> [Objective]: Omit the pictures and print exactly the lines of the listing below, starting at the first and ending at the line containing "VINE_LEAVES = [vine_leaf(0.118, 400".

╭──

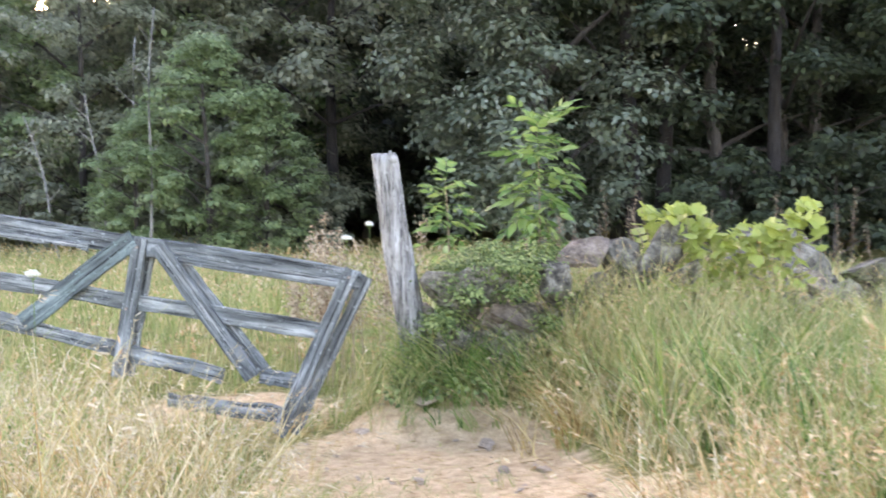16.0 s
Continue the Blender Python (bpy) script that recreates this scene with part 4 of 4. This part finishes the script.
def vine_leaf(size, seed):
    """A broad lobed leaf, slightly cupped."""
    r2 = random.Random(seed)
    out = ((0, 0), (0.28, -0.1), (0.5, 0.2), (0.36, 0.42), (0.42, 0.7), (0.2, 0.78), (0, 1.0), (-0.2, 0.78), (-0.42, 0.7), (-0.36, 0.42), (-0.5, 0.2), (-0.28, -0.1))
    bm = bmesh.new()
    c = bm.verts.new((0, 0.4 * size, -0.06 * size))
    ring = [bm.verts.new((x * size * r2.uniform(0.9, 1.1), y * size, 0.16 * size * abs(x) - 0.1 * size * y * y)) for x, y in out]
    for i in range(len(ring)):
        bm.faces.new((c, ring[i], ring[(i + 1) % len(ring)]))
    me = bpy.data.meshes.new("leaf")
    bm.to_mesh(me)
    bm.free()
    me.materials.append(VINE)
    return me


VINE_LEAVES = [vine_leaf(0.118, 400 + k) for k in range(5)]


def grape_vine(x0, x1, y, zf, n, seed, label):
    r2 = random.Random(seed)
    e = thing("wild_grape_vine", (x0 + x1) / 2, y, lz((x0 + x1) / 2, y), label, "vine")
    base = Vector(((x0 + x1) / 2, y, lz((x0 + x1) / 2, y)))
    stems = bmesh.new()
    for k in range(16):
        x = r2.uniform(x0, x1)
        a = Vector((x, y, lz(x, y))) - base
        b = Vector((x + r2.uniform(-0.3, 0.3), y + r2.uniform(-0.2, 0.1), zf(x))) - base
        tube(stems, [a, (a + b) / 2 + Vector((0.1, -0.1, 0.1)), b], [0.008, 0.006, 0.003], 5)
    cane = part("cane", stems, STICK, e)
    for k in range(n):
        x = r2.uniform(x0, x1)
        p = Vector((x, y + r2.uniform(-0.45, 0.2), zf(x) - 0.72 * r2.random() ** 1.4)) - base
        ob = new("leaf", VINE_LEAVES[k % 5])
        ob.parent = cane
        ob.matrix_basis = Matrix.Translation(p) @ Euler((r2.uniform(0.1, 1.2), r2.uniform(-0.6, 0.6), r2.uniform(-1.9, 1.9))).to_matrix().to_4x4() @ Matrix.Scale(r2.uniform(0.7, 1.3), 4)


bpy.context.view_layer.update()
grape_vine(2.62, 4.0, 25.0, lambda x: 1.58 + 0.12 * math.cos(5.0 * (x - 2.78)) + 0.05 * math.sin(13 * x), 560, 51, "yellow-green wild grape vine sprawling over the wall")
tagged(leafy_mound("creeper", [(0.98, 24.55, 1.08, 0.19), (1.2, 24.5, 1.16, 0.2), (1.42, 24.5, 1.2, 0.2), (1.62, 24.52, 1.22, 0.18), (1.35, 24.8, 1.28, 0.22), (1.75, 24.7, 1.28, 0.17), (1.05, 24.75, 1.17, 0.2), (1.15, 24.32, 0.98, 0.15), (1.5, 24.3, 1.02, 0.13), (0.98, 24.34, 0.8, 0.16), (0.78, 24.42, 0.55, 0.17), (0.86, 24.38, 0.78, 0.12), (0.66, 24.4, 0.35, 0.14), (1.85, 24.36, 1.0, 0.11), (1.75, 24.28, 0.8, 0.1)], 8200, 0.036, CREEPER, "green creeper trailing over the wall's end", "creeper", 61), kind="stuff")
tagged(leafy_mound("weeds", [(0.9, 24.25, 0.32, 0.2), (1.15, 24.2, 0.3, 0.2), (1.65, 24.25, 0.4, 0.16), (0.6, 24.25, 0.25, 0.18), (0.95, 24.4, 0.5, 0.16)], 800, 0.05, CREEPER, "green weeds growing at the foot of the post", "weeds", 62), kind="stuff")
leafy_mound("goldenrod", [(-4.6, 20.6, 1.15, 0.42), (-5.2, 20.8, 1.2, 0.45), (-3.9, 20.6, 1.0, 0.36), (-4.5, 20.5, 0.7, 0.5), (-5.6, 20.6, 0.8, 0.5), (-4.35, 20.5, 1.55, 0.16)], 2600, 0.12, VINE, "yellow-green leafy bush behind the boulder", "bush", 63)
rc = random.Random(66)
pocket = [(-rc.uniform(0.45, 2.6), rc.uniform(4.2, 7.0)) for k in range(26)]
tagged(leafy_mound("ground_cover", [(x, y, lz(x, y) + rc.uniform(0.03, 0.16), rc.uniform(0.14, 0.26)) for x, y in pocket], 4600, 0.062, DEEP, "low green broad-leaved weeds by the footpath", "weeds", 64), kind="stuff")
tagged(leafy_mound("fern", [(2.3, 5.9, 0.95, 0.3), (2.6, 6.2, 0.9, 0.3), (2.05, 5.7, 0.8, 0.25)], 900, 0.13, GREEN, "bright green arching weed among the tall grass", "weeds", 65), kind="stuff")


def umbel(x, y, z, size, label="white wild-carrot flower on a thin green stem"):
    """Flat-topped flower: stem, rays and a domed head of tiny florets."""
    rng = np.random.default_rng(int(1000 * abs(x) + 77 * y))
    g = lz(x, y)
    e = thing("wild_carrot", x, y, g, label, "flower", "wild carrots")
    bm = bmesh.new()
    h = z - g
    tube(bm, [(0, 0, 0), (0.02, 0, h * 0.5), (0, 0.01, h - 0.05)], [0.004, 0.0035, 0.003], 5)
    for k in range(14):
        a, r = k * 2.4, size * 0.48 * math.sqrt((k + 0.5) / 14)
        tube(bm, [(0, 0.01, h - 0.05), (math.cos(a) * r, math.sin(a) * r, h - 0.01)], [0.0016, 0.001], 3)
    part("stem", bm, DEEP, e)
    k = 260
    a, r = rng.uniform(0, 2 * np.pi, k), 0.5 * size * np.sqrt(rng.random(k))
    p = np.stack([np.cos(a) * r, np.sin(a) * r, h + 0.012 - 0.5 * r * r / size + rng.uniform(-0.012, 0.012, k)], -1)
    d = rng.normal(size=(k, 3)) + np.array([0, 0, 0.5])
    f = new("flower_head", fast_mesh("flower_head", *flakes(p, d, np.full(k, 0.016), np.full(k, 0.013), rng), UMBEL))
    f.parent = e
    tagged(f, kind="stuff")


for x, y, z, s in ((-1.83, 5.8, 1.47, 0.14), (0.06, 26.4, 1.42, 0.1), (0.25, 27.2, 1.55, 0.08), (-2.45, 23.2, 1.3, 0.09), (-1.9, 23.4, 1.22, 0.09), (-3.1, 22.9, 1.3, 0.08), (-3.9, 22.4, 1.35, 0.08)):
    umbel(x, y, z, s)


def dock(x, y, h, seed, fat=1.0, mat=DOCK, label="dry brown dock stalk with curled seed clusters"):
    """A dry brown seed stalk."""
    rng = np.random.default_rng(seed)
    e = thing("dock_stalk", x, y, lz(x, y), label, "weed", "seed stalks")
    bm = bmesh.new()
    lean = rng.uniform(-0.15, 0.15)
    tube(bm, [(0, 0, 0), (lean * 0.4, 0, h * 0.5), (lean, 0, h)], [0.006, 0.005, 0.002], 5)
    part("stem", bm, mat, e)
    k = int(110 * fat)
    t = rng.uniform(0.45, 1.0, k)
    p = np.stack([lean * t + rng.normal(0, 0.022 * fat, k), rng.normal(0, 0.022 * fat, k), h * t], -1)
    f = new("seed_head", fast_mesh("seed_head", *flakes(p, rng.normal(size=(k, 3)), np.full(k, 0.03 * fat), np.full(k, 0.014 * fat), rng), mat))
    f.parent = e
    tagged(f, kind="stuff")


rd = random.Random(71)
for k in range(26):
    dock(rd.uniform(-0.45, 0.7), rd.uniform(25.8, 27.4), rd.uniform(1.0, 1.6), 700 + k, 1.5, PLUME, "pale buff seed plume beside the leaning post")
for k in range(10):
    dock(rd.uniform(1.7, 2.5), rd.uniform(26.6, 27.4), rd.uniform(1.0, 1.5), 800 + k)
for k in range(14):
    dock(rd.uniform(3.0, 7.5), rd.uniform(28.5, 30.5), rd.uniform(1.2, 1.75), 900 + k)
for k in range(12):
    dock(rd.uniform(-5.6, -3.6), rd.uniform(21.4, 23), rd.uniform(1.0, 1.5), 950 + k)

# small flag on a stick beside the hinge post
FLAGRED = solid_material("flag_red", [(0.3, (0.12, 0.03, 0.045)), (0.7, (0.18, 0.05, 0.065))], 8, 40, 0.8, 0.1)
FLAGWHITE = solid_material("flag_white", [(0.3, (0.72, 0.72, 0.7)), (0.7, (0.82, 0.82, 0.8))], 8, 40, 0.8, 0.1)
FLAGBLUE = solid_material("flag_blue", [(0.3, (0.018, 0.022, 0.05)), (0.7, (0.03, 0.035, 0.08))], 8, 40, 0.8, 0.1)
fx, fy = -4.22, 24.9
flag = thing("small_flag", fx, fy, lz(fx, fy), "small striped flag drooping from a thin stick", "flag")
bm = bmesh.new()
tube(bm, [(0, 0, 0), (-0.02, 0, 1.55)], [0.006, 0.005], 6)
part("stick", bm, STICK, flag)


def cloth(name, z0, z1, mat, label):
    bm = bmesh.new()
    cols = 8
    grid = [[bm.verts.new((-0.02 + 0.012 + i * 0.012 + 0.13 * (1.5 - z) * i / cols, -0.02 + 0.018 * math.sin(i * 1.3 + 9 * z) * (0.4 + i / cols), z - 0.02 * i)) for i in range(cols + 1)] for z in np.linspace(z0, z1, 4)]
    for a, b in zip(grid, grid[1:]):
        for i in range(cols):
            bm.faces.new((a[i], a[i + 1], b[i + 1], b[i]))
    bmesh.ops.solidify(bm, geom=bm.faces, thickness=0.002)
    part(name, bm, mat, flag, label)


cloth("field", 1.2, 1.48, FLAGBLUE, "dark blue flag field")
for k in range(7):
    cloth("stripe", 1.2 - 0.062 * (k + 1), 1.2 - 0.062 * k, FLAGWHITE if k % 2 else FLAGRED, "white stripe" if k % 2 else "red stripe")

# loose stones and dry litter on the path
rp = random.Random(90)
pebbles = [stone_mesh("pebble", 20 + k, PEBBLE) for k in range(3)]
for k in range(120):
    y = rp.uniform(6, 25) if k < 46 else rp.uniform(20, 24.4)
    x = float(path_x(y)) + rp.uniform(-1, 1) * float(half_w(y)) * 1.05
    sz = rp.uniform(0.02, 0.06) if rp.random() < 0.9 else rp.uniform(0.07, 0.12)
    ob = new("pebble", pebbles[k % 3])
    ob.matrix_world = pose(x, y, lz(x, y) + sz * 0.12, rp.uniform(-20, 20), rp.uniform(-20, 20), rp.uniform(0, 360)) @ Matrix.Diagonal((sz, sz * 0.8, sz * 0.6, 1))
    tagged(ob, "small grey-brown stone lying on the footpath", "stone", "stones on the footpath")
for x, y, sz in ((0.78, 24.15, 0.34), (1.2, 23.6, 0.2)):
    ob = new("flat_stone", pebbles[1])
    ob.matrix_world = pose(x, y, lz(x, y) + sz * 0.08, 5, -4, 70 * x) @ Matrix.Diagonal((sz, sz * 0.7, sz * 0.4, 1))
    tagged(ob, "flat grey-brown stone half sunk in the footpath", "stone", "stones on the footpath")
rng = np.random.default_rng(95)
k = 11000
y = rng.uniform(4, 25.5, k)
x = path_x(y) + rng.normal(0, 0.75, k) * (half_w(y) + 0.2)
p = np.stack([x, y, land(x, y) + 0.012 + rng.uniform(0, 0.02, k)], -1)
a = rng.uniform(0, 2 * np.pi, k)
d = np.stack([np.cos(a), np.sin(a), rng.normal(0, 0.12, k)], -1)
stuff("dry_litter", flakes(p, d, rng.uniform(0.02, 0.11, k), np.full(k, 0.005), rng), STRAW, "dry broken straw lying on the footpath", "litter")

╰──

> [Solution to this exercise]:
16.0 s
Continue the Blender Python (bpy) script that recreates this scene with part 4 of 4. This part finishes the script.
def vine_leaf(size, seed):
    """A broad lobed leaf, slightly cupped."""
    r2 = random.Random(seed)
    out = ((0, 0), (0.28, -0.1), (0.5, 0.2), (0.36, 0.42), (0.42, 0.7), (0.2, 0.78), (0, 1.0), (-0.2, 0.78), (-0.42, 0.7), (-0.36, 0.42), (-0.5, 0.2), (-0.28, -0.1))
    bm = bmesh.new()
    c = bm.verts.new((0, 0.4 * size, -0.06 * size))
    ring = [bm.verts.new((x * size * r2.uniform(0.9, 1.1), y * size, 0.16 * size * abs(x) - 0.1 * size * y * y)) for x, y in out]
    for i in range(len(ring)):
        bm.faces.new((c, ring[i], ring[(i + 1) % len(ring)]))
    me = bpy.data.meshes.new("leaf")
    bm.to_mesh(me)
    bm.free()
    me.materials.append(VINE)
    return me


VINE_LEAVES = [vine_leaf(0.118, 400 + k) for k in range(5)]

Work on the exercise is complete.